▸ EXERCISE BRIEF
Copy each line of the entries that contains the word "Python".
::::::::::
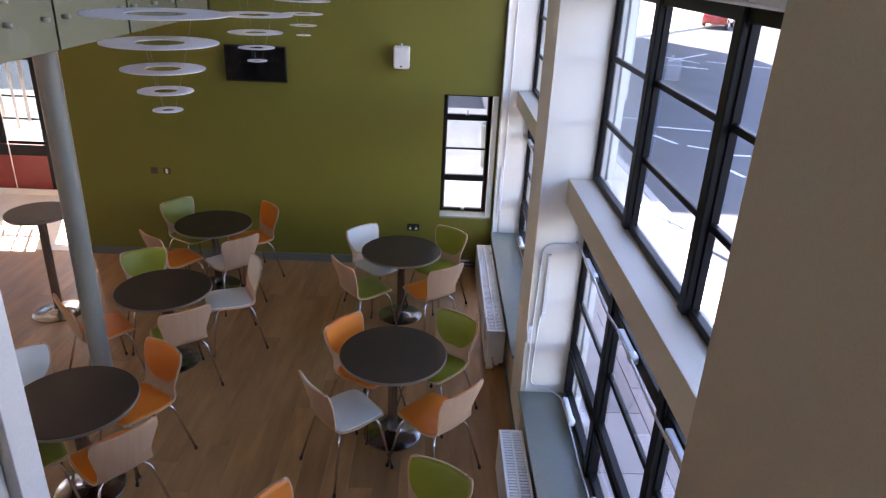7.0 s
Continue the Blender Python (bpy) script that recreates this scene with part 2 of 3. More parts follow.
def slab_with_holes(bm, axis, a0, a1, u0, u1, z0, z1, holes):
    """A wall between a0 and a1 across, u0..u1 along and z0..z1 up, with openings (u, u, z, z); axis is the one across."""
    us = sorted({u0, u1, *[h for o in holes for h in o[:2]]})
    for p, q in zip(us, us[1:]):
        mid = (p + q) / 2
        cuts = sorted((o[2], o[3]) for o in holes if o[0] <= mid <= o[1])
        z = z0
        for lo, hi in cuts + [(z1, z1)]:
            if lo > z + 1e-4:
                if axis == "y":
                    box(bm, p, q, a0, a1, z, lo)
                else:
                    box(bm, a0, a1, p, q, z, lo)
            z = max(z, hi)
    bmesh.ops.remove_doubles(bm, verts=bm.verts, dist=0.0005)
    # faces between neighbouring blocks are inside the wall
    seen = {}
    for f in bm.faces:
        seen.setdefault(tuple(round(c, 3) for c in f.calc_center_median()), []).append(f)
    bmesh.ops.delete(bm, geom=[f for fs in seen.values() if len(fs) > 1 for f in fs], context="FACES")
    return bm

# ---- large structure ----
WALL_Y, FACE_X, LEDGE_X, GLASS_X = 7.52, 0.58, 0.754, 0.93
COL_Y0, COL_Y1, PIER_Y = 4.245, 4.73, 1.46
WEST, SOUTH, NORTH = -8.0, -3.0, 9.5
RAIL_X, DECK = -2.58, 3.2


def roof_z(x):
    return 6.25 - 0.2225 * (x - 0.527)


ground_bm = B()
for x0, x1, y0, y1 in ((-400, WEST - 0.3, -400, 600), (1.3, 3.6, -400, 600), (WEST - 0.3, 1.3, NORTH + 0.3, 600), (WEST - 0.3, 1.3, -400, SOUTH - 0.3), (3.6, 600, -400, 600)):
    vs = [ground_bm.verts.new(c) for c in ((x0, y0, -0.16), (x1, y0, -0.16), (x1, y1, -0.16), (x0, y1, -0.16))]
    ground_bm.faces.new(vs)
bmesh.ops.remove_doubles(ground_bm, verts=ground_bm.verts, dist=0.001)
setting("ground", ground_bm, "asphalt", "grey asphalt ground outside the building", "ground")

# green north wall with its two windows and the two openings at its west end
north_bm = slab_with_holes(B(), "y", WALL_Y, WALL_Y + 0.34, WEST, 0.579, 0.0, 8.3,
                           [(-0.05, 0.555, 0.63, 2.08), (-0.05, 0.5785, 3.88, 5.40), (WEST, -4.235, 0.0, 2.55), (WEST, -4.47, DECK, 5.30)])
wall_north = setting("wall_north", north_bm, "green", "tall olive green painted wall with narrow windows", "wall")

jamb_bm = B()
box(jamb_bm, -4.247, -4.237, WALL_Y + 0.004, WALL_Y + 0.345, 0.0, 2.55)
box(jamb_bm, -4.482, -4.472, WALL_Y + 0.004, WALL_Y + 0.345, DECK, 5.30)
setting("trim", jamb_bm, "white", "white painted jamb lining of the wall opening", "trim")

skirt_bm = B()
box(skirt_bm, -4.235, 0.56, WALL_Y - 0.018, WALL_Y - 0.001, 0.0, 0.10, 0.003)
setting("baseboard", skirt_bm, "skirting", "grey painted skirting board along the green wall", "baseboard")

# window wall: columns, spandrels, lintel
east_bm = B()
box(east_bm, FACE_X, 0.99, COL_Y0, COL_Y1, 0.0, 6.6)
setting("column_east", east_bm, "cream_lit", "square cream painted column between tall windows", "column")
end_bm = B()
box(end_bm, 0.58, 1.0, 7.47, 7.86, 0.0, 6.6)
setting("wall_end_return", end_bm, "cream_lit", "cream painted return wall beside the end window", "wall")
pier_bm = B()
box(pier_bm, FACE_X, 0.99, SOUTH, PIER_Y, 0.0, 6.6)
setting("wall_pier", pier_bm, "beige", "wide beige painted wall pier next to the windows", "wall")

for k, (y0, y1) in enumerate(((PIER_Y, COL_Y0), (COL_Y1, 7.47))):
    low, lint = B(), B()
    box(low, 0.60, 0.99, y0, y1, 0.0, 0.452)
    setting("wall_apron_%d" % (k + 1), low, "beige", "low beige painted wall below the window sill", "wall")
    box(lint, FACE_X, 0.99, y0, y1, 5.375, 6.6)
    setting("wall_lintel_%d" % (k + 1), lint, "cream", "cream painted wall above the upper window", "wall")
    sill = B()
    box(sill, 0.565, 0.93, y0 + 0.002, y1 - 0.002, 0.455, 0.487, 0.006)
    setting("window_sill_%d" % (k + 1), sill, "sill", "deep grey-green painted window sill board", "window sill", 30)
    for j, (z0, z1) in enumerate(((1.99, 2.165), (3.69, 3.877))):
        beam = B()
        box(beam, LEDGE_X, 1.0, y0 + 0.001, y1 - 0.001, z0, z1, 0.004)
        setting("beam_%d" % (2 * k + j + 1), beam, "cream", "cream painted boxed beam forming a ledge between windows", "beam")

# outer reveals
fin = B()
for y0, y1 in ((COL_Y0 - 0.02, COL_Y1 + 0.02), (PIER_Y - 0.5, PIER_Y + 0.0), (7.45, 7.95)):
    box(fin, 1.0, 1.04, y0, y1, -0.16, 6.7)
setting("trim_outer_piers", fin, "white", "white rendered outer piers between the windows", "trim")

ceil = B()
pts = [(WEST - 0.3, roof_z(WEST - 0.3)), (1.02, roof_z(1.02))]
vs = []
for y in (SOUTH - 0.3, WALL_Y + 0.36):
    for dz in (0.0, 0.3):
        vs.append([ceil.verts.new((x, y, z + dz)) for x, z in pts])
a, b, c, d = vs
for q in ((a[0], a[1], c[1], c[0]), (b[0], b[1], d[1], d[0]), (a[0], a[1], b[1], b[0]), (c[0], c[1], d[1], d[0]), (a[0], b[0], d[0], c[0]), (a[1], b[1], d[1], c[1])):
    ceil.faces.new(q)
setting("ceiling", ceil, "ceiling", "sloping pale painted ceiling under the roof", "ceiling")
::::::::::
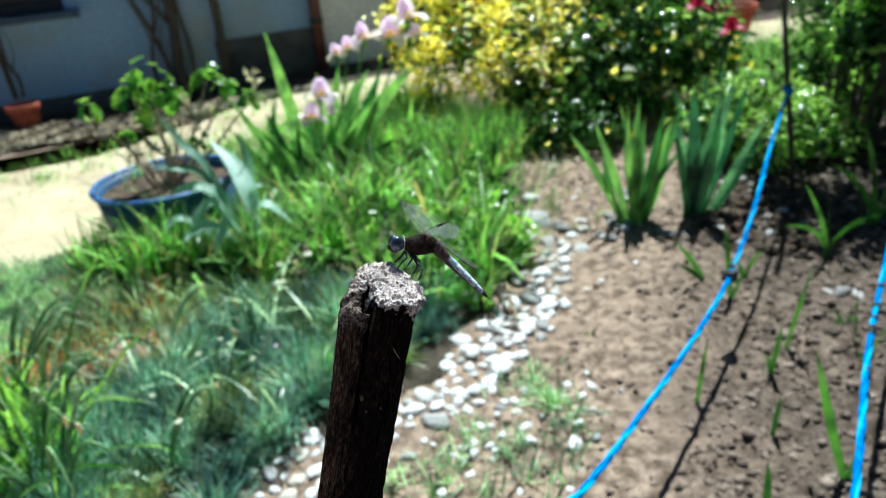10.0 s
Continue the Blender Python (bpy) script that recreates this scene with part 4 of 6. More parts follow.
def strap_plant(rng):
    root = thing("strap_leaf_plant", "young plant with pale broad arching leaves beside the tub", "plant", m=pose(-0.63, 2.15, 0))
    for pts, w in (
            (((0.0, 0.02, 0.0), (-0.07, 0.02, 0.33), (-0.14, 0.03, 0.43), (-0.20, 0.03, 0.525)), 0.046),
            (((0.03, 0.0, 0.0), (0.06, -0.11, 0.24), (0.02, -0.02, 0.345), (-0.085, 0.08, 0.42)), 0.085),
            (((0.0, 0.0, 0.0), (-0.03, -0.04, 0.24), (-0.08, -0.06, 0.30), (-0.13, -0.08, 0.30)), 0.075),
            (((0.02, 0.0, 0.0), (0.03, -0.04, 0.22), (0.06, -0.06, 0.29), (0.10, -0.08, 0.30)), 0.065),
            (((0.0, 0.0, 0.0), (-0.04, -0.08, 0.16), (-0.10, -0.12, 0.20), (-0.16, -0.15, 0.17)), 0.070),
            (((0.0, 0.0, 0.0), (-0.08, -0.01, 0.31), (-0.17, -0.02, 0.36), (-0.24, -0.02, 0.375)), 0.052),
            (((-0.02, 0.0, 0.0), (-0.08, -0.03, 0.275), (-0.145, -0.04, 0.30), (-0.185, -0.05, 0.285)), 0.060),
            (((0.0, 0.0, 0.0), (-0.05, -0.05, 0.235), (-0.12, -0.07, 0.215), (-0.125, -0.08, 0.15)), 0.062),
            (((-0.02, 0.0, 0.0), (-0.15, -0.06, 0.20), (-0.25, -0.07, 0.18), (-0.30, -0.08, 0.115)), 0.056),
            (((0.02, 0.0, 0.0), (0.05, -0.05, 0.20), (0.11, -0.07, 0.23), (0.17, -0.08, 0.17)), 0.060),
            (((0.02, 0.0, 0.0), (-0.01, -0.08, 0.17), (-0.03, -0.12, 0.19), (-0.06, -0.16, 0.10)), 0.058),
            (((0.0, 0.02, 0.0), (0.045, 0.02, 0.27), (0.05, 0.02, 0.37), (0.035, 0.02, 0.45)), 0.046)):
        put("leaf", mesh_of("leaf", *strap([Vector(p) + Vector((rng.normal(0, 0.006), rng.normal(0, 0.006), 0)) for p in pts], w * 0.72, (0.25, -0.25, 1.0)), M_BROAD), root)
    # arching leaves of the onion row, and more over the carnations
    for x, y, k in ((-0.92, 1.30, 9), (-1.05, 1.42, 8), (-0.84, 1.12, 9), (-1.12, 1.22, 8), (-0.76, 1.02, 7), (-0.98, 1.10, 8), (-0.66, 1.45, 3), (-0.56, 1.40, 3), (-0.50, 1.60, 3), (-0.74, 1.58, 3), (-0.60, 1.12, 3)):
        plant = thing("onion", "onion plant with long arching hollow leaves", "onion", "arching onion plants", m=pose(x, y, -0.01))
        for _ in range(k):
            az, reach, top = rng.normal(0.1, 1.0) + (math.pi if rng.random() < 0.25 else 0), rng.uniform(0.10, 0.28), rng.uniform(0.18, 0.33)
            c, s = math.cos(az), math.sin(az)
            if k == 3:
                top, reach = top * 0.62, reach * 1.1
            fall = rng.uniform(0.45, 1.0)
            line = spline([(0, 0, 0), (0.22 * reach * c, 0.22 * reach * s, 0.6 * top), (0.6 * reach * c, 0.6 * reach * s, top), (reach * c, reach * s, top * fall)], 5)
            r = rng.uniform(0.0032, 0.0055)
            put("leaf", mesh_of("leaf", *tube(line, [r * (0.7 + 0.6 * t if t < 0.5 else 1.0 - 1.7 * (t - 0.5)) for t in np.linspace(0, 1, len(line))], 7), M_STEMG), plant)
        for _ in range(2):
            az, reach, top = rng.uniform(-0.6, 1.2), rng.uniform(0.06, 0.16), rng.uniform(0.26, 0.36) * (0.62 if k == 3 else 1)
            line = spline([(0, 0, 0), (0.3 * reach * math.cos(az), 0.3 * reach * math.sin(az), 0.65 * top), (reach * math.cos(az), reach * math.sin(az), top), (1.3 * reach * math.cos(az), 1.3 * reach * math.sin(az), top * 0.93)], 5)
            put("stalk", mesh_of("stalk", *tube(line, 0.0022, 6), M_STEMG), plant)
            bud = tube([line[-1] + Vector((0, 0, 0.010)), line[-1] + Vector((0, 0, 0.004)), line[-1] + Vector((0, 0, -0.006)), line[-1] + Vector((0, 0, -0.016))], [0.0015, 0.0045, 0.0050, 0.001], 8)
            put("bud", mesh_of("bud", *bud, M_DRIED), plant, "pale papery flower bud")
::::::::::
▸ TASK RESULT
Continue the Blender Python (bpy) script that recreates this scene with part 2 of 3. More parts follow.
Continue the Blender Python (bpy) script that recreates this scene with part 4 of 6. More parts follow.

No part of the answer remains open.